False Discover Rate is less conservative, and I have used it successfully in the past.

People have strong incentives to find significant results that can be rolled out, so you don't want that person choosing $\alpha$. They will also be peaking at the results every day of a weekly test, and wanting to roll it out if it bumps into significance. I just mention this because the most useful A/B libraries are ones that are resistant to human nature. PM's will talk about things being "almost significant" at 0.2 everywhere I've worked.


Thank you for explanation and for drawing a vivid picture) I will add FWER and FDR to the roadmap. Which specific controlling procedures do you find the most useful on practice?

I'm considering the following: - FWER: Holm–Bonferroni, Hochberg's step-up. - FDR: Benjamini–Hochberg, Benjamini–Yekutieli.

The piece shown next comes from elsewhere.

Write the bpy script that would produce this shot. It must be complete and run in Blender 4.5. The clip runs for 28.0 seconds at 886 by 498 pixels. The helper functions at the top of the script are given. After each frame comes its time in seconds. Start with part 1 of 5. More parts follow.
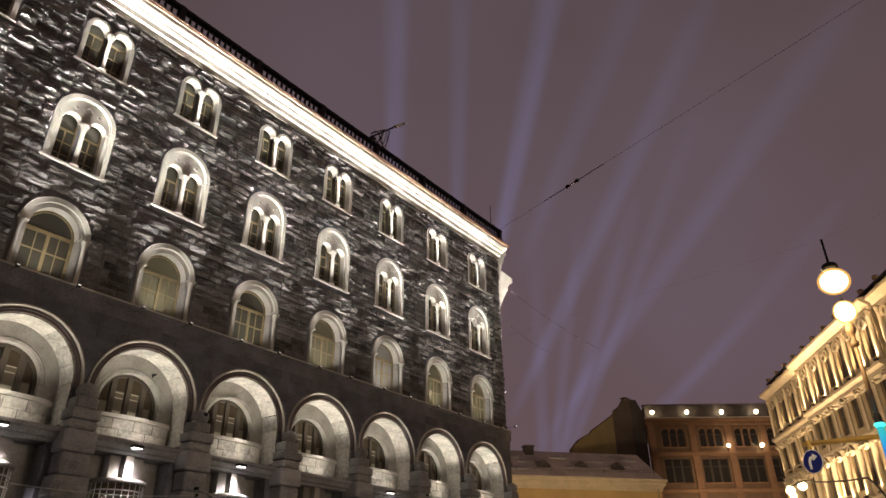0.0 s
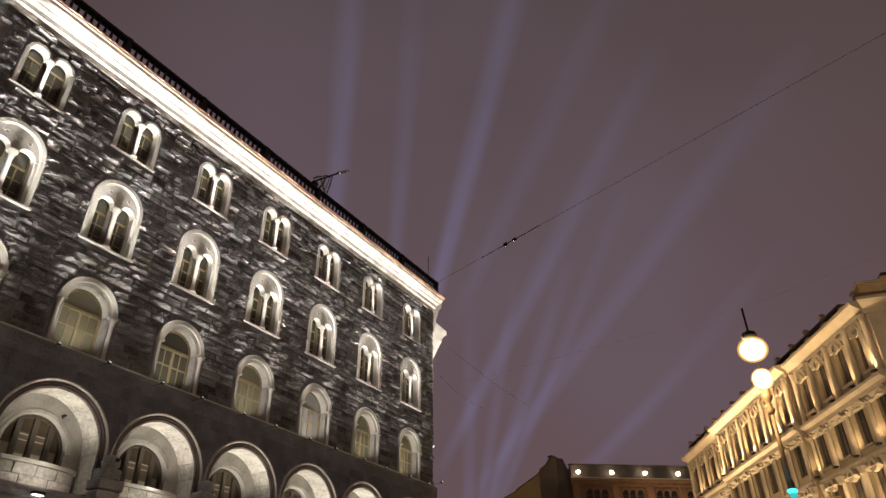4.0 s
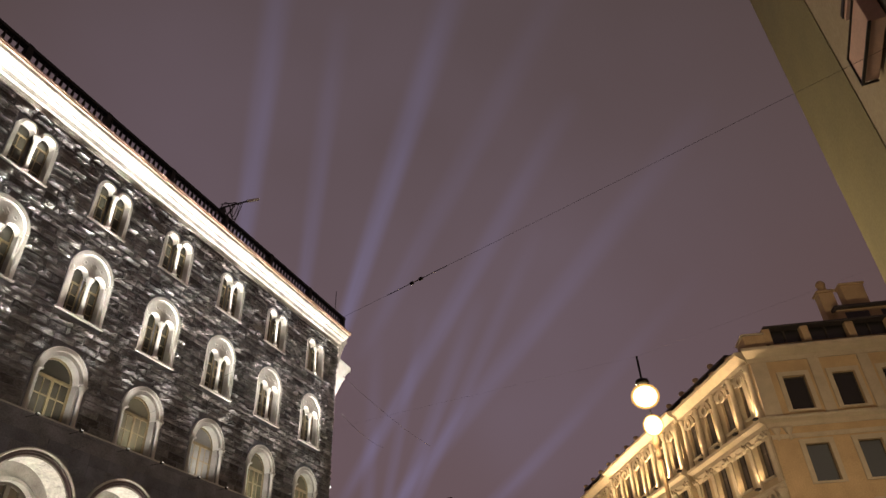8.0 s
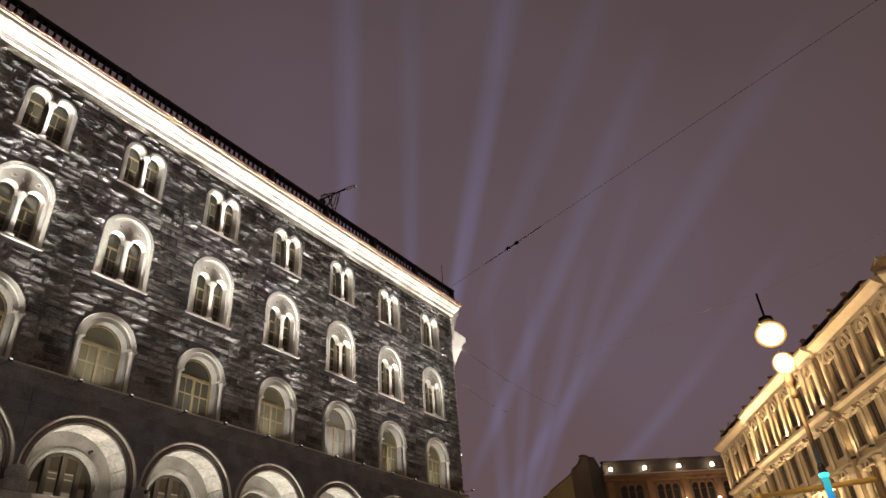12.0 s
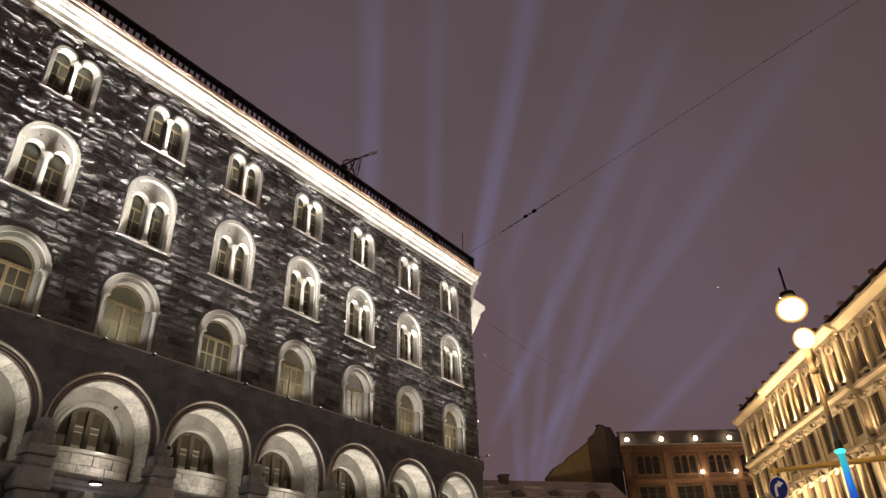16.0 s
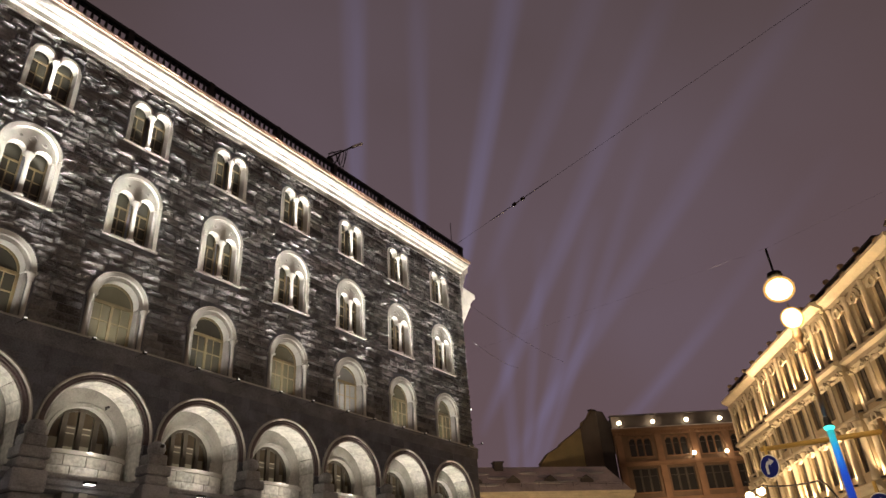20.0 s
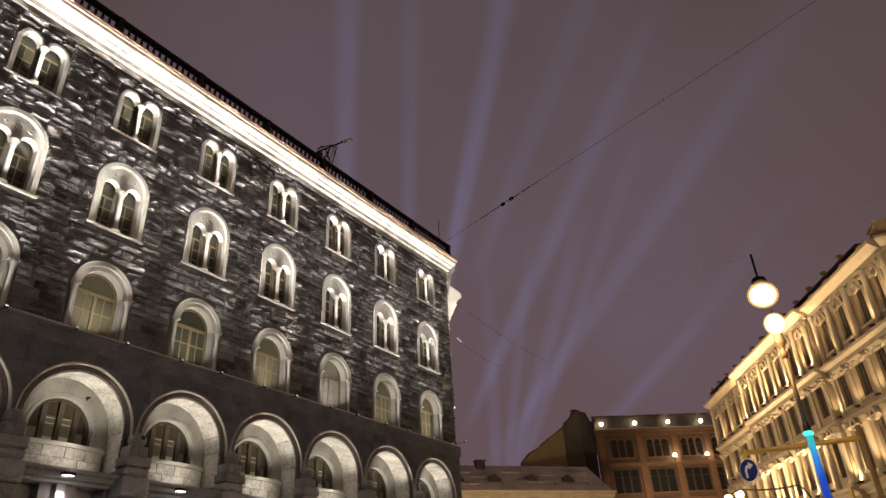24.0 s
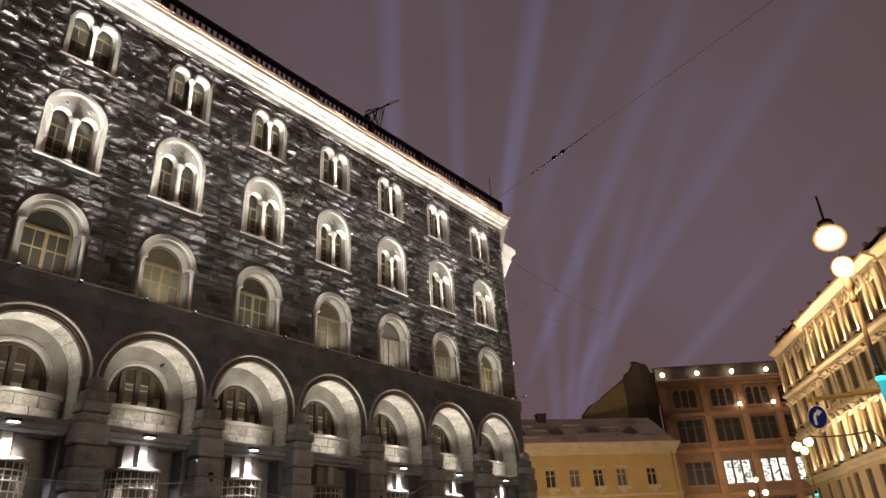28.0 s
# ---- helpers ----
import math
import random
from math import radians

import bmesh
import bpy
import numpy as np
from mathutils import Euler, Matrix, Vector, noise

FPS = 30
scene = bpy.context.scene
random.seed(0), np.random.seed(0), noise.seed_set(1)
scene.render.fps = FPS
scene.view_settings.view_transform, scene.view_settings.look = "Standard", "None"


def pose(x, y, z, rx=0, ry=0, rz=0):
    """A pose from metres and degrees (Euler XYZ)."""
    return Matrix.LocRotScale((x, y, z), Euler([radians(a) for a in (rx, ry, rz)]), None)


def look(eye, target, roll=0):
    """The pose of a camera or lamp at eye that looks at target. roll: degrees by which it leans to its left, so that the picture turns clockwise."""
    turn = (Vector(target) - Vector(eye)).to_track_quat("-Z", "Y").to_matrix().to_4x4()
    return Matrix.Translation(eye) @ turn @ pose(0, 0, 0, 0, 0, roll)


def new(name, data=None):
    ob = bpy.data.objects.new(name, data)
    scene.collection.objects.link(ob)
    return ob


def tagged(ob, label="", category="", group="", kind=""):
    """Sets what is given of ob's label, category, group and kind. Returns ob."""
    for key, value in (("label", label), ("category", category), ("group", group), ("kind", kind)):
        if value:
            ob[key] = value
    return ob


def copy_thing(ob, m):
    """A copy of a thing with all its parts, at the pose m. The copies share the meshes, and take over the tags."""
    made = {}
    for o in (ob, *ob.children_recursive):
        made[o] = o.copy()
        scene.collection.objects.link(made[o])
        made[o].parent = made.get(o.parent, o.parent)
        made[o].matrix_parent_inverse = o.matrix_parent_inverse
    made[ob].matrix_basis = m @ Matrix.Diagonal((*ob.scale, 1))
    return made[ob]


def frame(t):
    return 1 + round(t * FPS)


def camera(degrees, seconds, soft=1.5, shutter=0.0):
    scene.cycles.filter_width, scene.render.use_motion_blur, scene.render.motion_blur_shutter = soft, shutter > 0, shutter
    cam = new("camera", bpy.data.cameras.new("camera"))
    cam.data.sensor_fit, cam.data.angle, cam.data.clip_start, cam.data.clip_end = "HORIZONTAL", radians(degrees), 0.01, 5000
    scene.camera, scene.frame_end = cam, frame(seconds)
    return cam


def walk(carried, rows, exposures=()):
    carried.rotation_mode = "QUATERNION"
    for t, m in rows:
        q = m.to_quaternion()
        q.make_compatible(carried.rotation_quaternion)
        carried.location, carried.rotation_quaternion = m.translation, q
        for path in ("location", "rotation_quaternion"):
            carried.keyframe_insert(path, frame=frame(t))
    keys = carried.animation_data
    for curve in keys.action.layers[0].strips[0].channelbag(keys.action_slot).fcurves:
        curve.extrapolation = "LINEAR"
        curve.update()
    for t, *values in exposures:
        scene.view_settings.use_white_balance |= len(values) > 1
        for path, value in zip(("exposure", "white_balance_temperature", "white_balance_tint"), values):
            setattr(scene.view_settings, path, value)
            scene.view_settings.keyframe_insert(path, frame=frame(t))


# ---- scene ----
# The camera is held by hand on the pavement: it turns and sways a little. Rows: seconds, x, y, z, yaw, pitch, roll.
EYE = Vector((0.0, 0.0, 1.6))    # mark on the pavement from which far bearings are given
SWAY = [
    (0, -0.00, -0.18, 1.53, -52.93, 28.00, -0.63),
    (0.5, 0.01, -0.17, 1.54, -53.77, 28.14, -0.22),
    (1, 0.01, -0.17, 1.54, -54.81, 28.47, -0.12),
    (1.5, 0.01, -0.17, 1.54, -55.98, 28.84, 0.10),
    (2, 0.00, -0.18, 1.55, -57.03, 29.31, 0.29),
    (2.5, -0.01, -0.18, 1.54, -57.74, 29.86, 0.33),
    (3, -0.03, -0.18, 1.53, -58.43, 30.68, 0.04),
    (3.5, -0.04, -0.19, 1.53, -58.81, 31.44, -0.24),
    (5.5, -0.08, -0.22, 1.53, -59.87, 34.27, -0.74),
    (6, -0.07, -0.22, 1.53, -60.49, 34.99, -0.57),
    (6.5, -0.06, -0.23, 1.53, -61.16, 35.49, -0.54),
    (7, -0.06, -0.25, 1.53, -61.82, 35.71, -0.50),
    (7.5, -0.04, -0.26, 1.54, -63.40, 35.60, -1.00),
    (8, 0.00, -0.25, 1.56, -68.02, 35.05, -2.44),
    (8.5, 0.01, -0.25, 1.57, -69.15, 35.26, -2.21),
    (9, -0.02, -0.26, 1.56, -68.31, 35.60, -1.45),
    (9.5, -0.04, -0.27, 1.54, -67.40, 35.69, -1.05),
    (10, -0.05, -0.27, 1.54, -65.80, 35.84, -0.79),
    (10.5, -0.04, -0.29, 1.54, -63.41, 35.27, -0.76),
    (11, -0.02, -0.31, 1.54, -61.57, 34.49, -1.61),
    (11.5, 0.02, -0.33, 1.55, -59.88, 33.60, -2.49),
    (12, 0.07, -0.35, 1.57, -57.57, 32.80, -4.26),
    (12.5, 0.10, -0.37, 1.59, -55.66, 32.33, -5.63),
    (14.5, 0.11, -0.39, 1.57, -51.62, 30.81, -5.59),
    (15, 0.12, -0.38, 1.57, -55.08, 28.32, -5.04),
    (15.5, 0.15, -0.38, 1.57, -55.46, 28.82, -2.81),
    (16, 0.15, -0.39, 1.57, -55.25, 30.23, -1.90),
    (16.5, 0.14, -0.39, 1.57, -55.61, 29.92, -3.19),
    (17, 0.14, -0.38, 1.57, -56.14, 30.37, -2.61),
    (17.5, 0.13, -0.38, 1.57, -56.19, 30.32, -1.95),
    (18, 0.13, -0.38, 1.57, -55.89, 30.11, -3.37),
    (18.5, 0.13, -0.38, 1.57, -55.86, 29.80, -4.57),
    (19, 0.13, -0.38, 1.57, -55.78, 29.77, -5.25),
    (19.5, 0.13, -0.37, 1.57, -55.95, 29.64, -4.93),
    (20, 0.14, -0.37, 1.57, -56.34, 29.35, -4.02),
    (20.5, 0.15, -0.37, 1.57, -56.65, 29.10, -3.12),
    (21, 0.15, -0.37, 1.58, -56.95, 28.80, -3.54),
    (21.5, 0.15, -0.37, 1.58, -56.98, 28.44, -5.43),
    (23.5, 0.16, -0.38, 1.58, -57.40, 28.90, -4.53),
    (24, 0.14, -0.37, 1.58, -57.51, 29.08, -3.15),
    (24.5, 0.13, -0.38, 1.58, -57.77, 29.12, -2.67),
    (25, 0.12, -0.39, 1.58, -57.90, 28.82, -5.08),
    (25.5, 0.12, -0.40, 1.57, -57.89, 28.44, -6.52),
    (26, 0.11, -0.39, 1.57, -55.84, 28.17, -7.19),
    (26.5, 0.12, -0.38, 1.57, -53.86, 27.34, -6.74),
    (27, 0.14, -0.37, 1.58, -53.78, 24.05, -5.42),
    (27.5, 0.15, -0.37, 1.58, -53.01, 23.91, -3.99),
    (28, 0.13, -0.37, 1.57, -52.33, 25.89, -3.40)]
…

Personally, I've used FDR, but FWER is meant to be good as well. I guess I don't have a preference.


Thank you! I hope it will be useful for you.

Regarding your question, first, I'd like to understand what problem you want to solve, and whether this approach will be useful for other users of tea-tasting.


No problem! I have most of the code in very small functions that I'd be willing to contribute.

At my company we have very time sensitive AB tests that we have to run with very few data points (at most 20 conversions per week, after 1000 or so failures).

We found out that using Bayesian A/B testing was excellent for our needs as it could be run with fewer data points than regular AB for the sort of conversion changes we aim for. It gives a probability of group B converting better than A, and we can run checks to see if we should stop the test.

Regular ABs would take too long and the significance of the test wouldnt make much sense because after a few weeks we would be comparing apples to oranges.


Thank you for explanation. If I understand correctly, you use this approach to increase sensitivity (compared to NHST) using the same data.

Most probably, in your case, higher sensitivity (or power) comes at the cost of higher type I error rate. And this might be fine. Sometimes making more changes and faster is more important than false positives. In this case, you can just use a higher p-value threshold in the NHST framework.

You might argue that the discrete type I error does not concern you. And that the potential loss in metric value is what matters. This might be true in your setting. But in real life scenarios, in most cases, there are additional costs that are not taken into account in the proposed solution: increased complexity, more time spent on development, implementation, and maintenance.

I suggest reading this old post by David Robinson: https://varianceexplained.org/r/bayesian-ab-testing/

While the approach might fit in your setting, I don't believe most of other users of tea-tasting would benefit from it. For the moment, I must decline your kind contribution.

But you still can use tea-tasting and perform the calculations described in the whitepaper. See the guide on how to define a custom metric with a statistical test of your choice: https://tea-tasting.e10v.me/custom-metrics/


Thank you. I will think about it. There are many different things I can add. The idea is to focus on the most needed features first. And the word "exotic" tells for itself ;)


Not at the moment. If you have a specific method in mind, I will gladly look into it.